Data segment

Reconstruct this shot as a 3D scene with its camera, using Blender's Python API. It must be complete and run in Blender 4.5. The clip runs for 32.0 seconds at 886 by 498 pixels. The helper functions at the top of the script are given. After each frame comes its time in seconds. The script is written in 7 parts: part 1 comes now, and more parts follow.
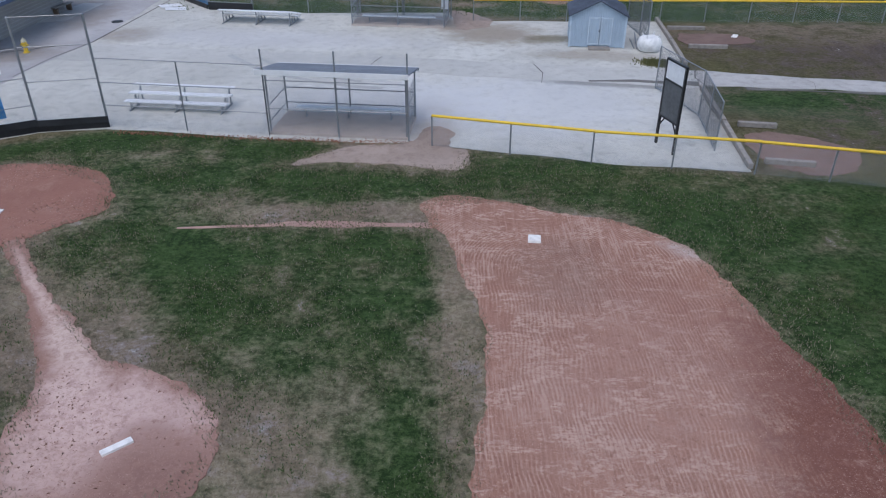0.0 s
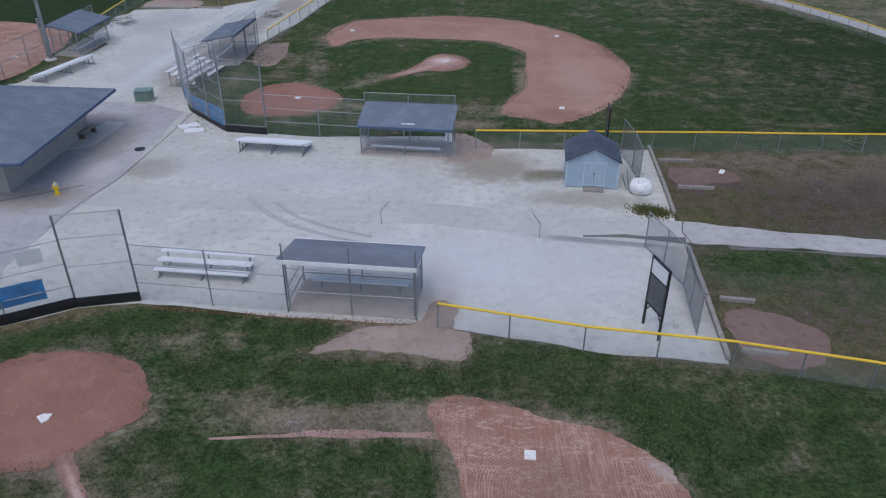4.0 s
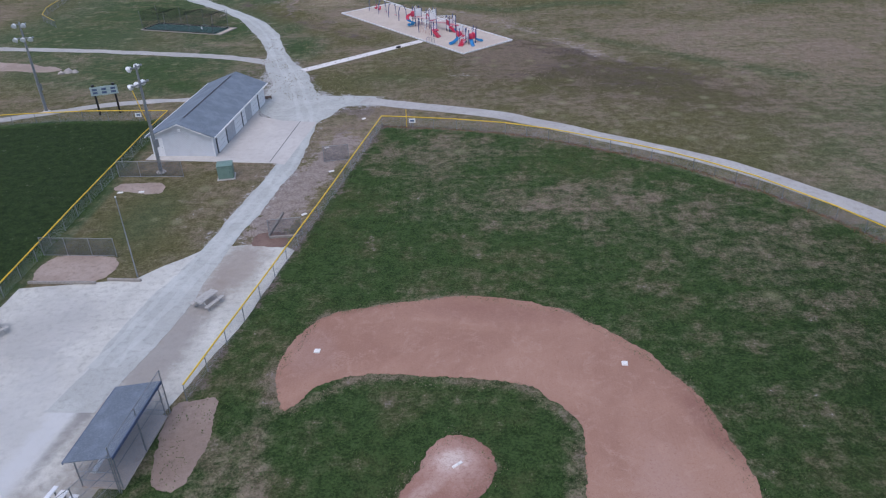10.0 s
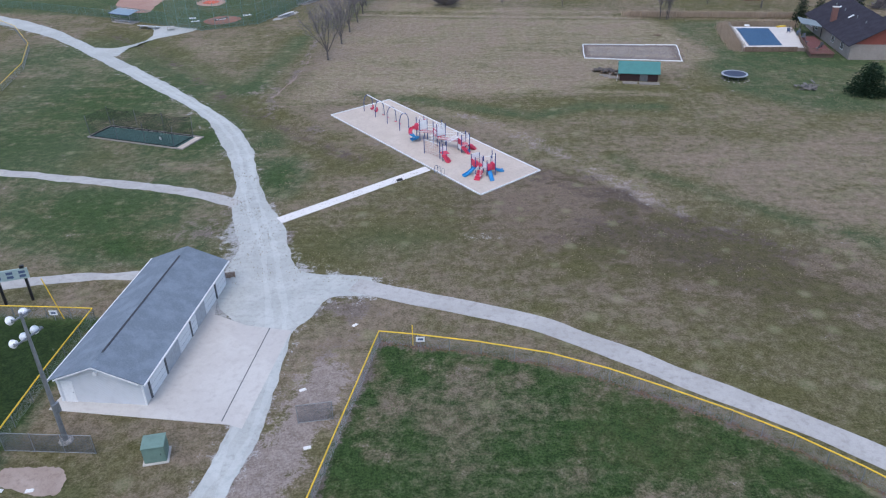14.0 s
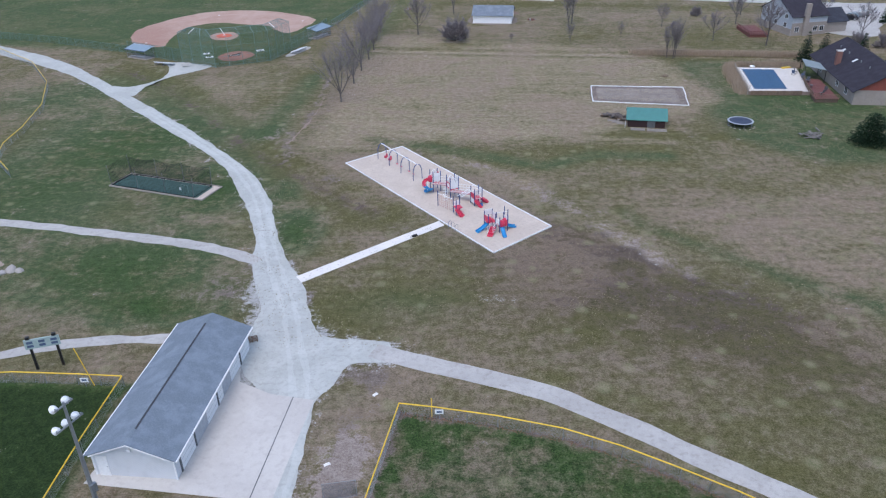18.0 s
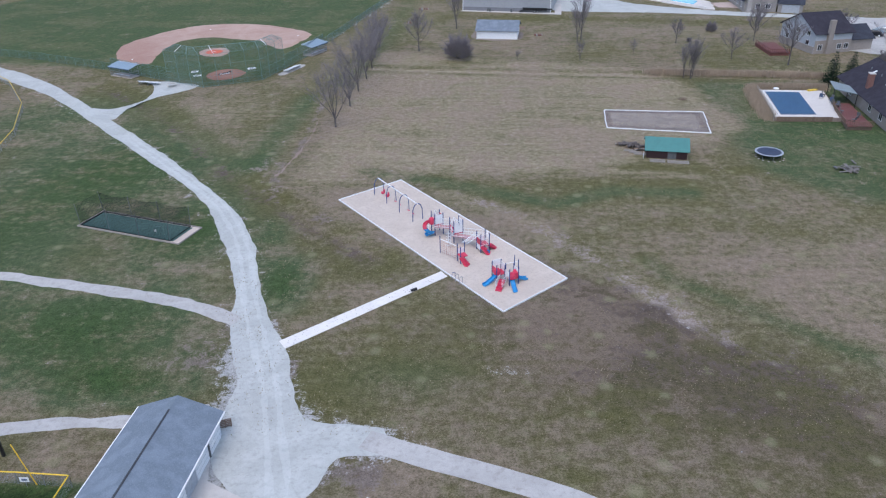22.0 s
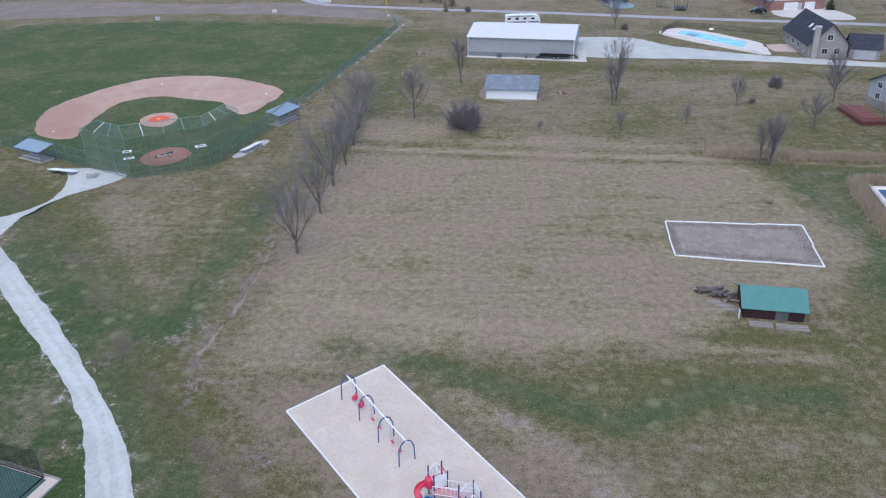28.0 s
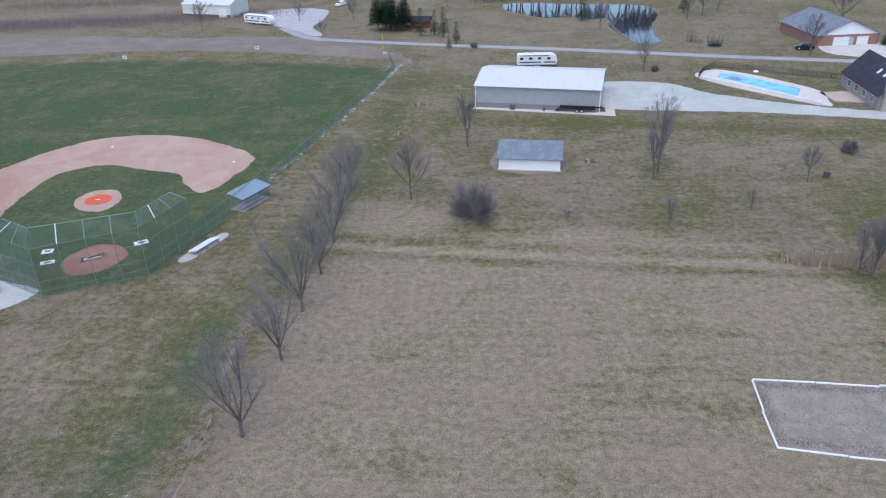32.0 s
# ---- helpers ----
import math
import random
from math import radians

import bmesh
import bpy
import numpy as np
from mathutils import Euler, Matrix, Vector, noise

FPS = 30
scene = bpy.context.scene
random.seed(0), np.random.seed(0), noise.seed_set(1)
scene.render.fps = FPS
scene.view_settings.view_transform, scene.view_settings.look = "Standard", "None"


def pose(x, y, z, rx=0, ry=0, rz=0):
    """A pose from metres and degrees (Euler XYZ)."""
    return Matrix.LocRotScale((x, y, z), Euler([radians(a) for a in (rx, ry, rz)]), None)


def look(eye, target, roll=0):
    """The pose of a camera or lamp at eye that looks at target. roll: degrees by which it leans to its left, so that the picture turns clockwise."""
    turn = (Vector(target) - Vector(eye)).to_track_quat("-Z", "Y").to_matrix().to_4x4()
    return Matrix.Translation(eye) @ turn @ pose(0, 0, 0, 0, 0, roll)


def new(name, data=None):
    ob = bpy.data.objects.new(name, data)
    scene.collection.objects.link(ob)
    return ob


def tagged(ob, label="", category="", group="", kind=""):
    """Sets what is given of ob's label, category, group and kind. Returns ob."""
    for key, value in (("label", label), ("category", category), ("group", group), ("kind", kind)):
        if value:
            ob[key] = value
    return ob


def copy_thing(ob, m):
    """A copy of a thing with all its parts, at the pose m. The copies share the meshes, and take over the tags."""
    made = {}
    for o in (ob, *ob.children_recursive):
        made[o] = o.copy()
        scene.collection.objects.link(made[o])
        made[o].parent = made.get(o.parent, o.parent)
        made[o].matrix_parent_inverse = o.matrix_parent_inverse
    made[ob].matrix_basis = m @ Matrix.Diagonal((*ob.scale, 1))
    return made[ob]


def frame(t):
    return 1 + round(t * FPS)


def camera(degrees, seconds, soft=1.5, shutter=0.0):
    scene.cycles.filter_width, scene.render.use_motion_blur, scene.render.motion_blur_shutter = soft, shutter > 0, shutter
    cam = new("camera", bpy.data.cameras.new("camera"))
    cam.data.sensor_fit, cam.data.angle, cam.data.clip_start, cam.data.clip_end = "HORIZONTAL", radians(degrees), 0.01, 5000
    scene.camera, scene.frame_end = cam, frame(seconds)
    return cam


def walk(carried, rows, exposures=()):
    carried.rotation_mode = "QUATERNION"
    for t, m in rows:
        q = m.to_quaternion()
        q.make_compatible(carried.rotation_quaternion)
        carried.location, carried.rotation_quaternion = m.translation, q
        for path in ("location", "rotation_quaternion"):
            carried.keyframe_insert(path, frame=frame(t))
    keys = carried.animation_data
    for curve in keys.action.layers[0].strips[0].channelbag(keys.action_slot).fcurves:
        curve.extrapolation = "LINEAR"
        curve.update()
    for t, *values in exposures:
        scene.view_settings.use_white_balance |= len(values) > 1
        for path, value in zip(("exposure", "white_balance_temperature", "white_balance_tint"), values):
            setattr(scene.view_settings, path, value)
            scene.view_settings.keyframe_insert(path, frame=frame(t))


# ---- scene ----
cam = camera(61.2, 32.0, soft=1.2)
PATH = [
    (0, (0.256, -9.126, 11.646), (0.126, 8.038, 1.381), 0.04),
    (0.5, (0.156, -9.152, 12.517), (0.056, 8.014, 2.253), 0.14),
    (1, (0.071, -9.194, 13.456), (-0.015, 7.984, 3.213), 0.14),
    (1.5, (0.047, -9.219, 14.424), (-0.061, 7.969, 4.199), 0.07),
    (2, (0.029, -9.249, 15.400), (-0.101, 7.942, 5.181), 0.01),
    (2.5, (-0.019, -9.297, 16.407), (-0.146, 7.890, 6.180), 0.08),
    (4.5, (0.152, -6.300, 20.204), (-0.041, 10.924, 10.040), 0.06),
    (5, (0.198, -4.385, 21.160), (-0.011, 12.846, 11.009), -0.06),
    (5.5, (0.255, -2.183, 22.058), (0.028, 15.073, 11.949), -0.22),
    (6, (0.278, 0.322, 22.955), (0.029, 17.599, 12.882), -0.26),
    (6.5, (0.249, 3.109, 23.928), (-0.017, 20.391, 13.865), -0.33),
    (7, (0.267, 6.204, 24.913), (-0.040, 23.482, 14.844), -0.53),
    (7.5, (0.317, 9.403, 25.934), (-0.051, 26.677, 15.861), -0.85),
    (8, (0.348, 12.710, 26.947), (-0.084, 29.987, 16.882), -1.16),
    (8.5, (0.412, 16.322, 27.840), (-0.089, 33.606, 17.790), -1.51),
    (9, (0.467, 19.911, 28.808), (-0.088, 37.200, 18.770), -1.88),
    (9.5, (0.498, 23.683, 29.739), (-0.112, 40.981, 19.719), -2.12),
    (10, (0.476, 27.541, 30.789), (-0.177, 44.833, 20.760), -2.29),
    (10.5, (0.374, 31.360, 31.944), (-0.285, 48.649, 21.912), -2.28),
    (11, (0.004, 35.495, 33.239), (-0.586, 52.775, 23.187), -1.82),
    (11.5, (-0.836, 39.715, 34.038), (-1.287, 57.030, 24.040), -1.34),
    (12, (-1.153, 43.683, 35.017), (-1.583, 61.012, 25.042), -1.26),
    (12.5, (-1.364, 47.804, 35.913), (-1.806, 65.152, 25.971), -1.34),
    (13, (-1.616, 51.862, 36.685), (-2.056, 69.239, 26.792), -1.38),
    (13.5, (-1.842, 55.336, 37.476), (-2.277, 72.725, 27.605), -1.39),
    (14, (-2.124, 57.542, 38.255), (-2.571, 74.945, 28.409), -1.37),
    (14.5, (-2.542, 58.523, 38.953), (-3.004, 75.953, 29.156), -1.38),
    (16.5, (-3.237, 58.299, 42.787), (-3.721, 75.769, 33.063), -1.23),
    (17, (-3.386, 58.343, 43.661), (-3.877, 75.823, 33.955), -1.21),
    (17.5, (-3.393, 58.395, 44.320), (-3.904, 75.886, 34.634), -1.23),
    (18, (-3.353, 58.278, 44.655), (-3.881, 75.779, 34.989), -1.23),
    (18.5, (-3.319, 58.254, 44.954), (-3.858, 75.759, 35.295), -1.22),
    (19, (-3.306, 58.474, 45.050), (-3.854, 75.983, 35.400), -1.21),
    (19.5, (-3.373, 59.177, 45.193), (-3.921, 76.686, 35.541), -1.21),
    (20, (-3.477, 60.488, 45.228), (-4.015, 78.004, 35.589), -1.16),
    (20.5, (-3.486, 62.378, 45.042), (-4.027, 79.910, 35.432), -1.12),
    (21, (-3.561, 64.663, 44.825), (-4.105, 82.211, 35.245), -1.12),
    (21.5, (-3.697, 67.208, 44.784), (-4.242, 84.762, 35.216), -1.13),
    (22, (-3.853, 70.142, 44.689), (-4.397, 87.705, 35.136), -1.11),
    (22.5, (-4.086, 73.082, 44.599), (-4.612, 90.659, 35.071), -1.05),
    (23, (-4.292, 75.936, 44.674), (-4.799, 93.521, 35.160), -1.00),
    (23.5, (-4.401, 79.139, 44.765), (-4.906, 96.728, 35.258), -1.02),
    (24, (-4.519, 82.673, 44.717), (-5.020, 100.273, 35.230), -1.09),
    (24.5, (-4.658, 86.203, 44.773), (-5.153, 103.812, 35.303), -1.13),
    (25, (-4.807, 89.785, 44.953), (-5.296, 107.397, 35.488), -1.17),
    (25.5, (-4.894, 93.529, 44.949), (-5.385, 111.153, 35.507), -1.21),
    (27.5, (-4.806, 109.225, 45.252), (-5.381, 126.882, 35.877), -1.35),
    (28, (-4.942, 113.116, 45.500), (-5.521, 130.777, 36.132), -1.40),
    (28.5, (-5.131, 116.937, 45.711), (-5.706, 134.610, 36.365), -1.40),
    (29, (-5.463, 120.650, 45.911), (-6.011, 138.339, 36.593), -1.32),
    (29.5, (-5.668, 124.592, 46.134), (-6.205, 142.292, 36.839), -1.30),
    (30, (-5.707, 128.723, 46.256), (-6.255, 146.439, 36.990), -1.29),
    (30.5, (-5.631, 132.773, 46.331), (-6.214, 150.506, 37.102), -1.34),
    (31, (-5.543, 136.802, 46.292), (-6.172, 154.563, 37.118), -1.43),
    (31.5, (-5.554, 140.927, 46.294), (-6.212, 158.710, 37.164), -1.54),
    (32, (-5.501, 145.022, 46.524), (-6.186, 162.811, 37.409), -1.72),
]
EXPOSURES = [(0, 0.36, 6240, 11), (1, 0.54, 6250, 11), (2.5, 0.44, 6230, 11), (5, 0.06, 6280, 13), (6, 0.04, 6330, 14), (7, 0.46, 6500, 14), (8, 0.52, 6430, 14), (11, 0.4, 6310, 15), (12, 0.59, 6260, 15), (13.5, 0.7, 6150, 11), (18, 0.78, 6200, 11), (25, 0.8, 6150, 11), (32, 0.86, 6090, 10)]
walk(cam, [(t, look(eye, target, roll)) for t, eye, target, roll in PATH], EXPOSURES)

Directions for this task
Work out how many lines above have the string "kind" in them, and give only the number.

Correct output
3